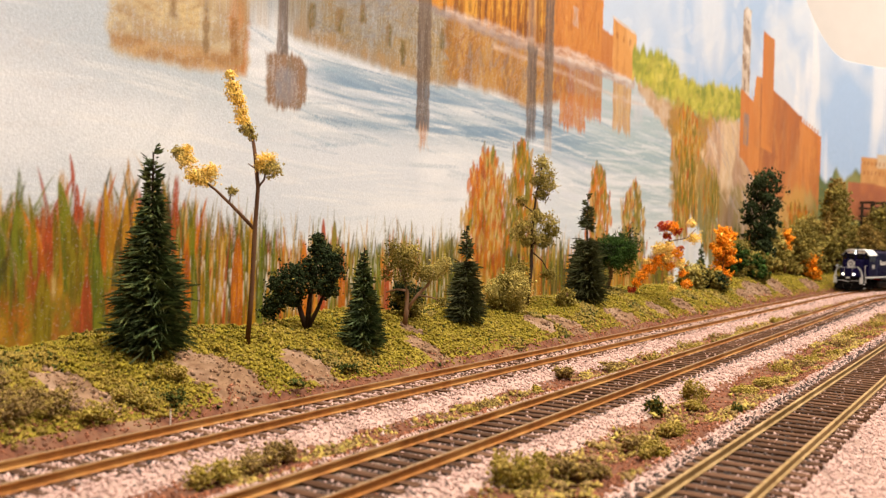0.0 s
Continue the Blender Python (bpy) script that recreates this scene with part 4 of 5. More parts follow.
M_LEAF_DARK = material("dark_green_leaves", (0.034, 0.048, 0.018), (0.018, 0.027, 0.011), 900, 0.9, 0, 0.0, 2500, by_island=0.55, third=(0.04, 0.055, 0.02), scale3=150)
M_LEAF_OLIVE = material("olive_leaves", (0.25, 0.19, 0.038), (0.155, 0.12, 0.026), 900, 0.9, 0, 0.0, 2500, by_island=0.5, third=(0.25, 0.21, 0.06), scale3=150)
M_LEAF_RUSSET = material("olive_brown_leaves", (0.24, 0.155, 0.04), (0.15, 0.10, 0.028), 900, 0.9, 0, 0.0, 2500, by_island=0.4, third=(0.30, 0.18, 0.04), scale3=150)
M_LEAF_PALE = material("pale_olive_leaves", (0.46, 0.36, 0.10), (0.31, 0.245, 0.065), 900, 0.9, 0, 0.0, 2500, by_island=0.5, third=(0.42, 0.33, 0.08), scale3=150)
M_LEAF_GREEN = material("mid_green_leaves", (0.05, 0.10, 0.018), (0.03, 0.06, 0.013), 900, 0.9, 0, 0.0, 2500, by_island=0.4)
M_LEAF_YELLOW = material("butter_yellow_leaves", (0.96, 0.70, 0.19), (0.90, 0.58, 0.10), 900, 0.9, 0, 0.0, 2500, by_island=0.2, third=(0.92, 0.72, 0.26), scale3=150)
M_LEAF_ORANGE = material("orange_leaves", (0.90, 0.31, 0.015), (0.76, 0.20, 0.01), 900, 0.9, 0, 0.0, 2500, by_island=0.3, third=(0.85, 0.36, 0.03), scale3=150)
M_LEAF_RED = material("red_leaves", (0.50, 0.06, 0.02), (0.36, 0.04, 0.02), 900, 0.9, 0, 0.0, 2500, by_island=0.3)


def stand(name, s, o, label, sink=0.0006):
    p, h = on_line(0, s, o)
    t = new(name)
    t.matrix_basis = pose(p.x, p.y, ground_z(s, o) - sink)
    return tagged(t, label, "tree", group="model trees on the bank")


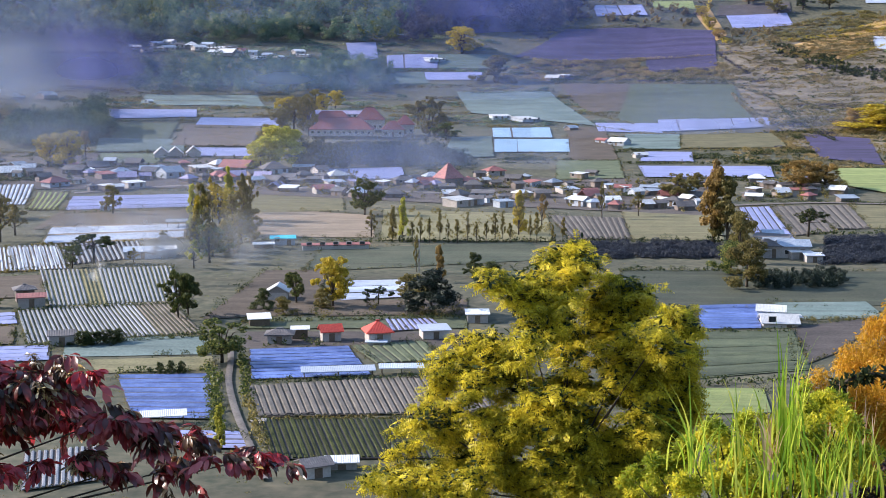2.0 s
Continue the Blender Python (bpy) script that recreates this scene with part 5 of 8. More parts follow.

○ ○ ○ ○ ○ ○ ○

* _Stated problem_
Print all entries exactly. The images do not belong in the copy.

* _Result_
0.0 s
Continue the Blender Python (bpy) script that recreates this scene with part 4 of 5. More parts follow.
M_LEAF_DARK = material("dark_green_leaves", (0.034, 0.048, 0.018), (0.018, 0.027, 0.011), 900, 0.9, 0, 0.0, 2500, by_island=0.55, third=(0.04, 0.055, 0.02), scale3=150)
M_LEAF_OLIVE = material("olive_leaves", (0.25, 0.19, 0.038), (0.155, 0.12, 0.026), 900, 0.9, 0, 0.0, 2500, by_island=0.5, third=(0.25, 0.21, 0.06), scale3=150)
M_LEAF_RUSSET = material("olive_brown_leaves", (0.24, 0.155, 0.04), (0.15, 0.10, 0.028), 900, 0.9, 0, 0.0, 2500, by_island=0.4, third=(0.30, 0.18, 0.04), scale3=150)
M_LEAF_PALE = material("pale_olive_leaves", (0.46, 0.36, 0.10), (0.31, 0.245, 0.065), 900, 0.9, 0, 0.0, 2500, by_island=0.5, third=(0.42, 0.33, 0.08), scale3=150)
M_LEAF_GREEN = material("mid_green_leaves", (0.05, 0.10, 0.018), (0.03, 0.06, 0.013), 900, 0.9, 0, 0.0, 2500, by_island=0.4)
M_LEAF_YELLOW = material("butter_yellow_leaves", (0.96, 0.70, 0.19), (0.90, 0.58, 0.10), 900, 0.9, 0, 0.0, 2500, by_island=0.2, third=(0.92, 0.72, 0.26), scale3=150)
M_LEAF_ORANGE = material("orange_leaves", (0.90, 0.31, 0.015), (0.76, 0.20, 0.01), 900, 0.9, 0, 0.0, 2500, by_island=0.3, third=(0.85, 0.36, 0.03), scale3=150)
M_LEAF_RED = material("red_leaves", (0.50, 0.06, 0.02), (0.36, 0.04, 0.02), 900, 0.9, 0, 0.0, 2500, by_island=0.3)


def stand(name, s, o, label, sink=0.0006):
    p, h = on_line(0, s, o)
    t = new(name)
    t.matrix_basis = pose(p.x, p.y, ground_z(s, o) - sink)
    return tagged(t, label, "tree", group="model trees on the bank")


2.0 s
Continue the Blender Python (bpy) script that recreates this scene with part 5 of 8. More parts follow.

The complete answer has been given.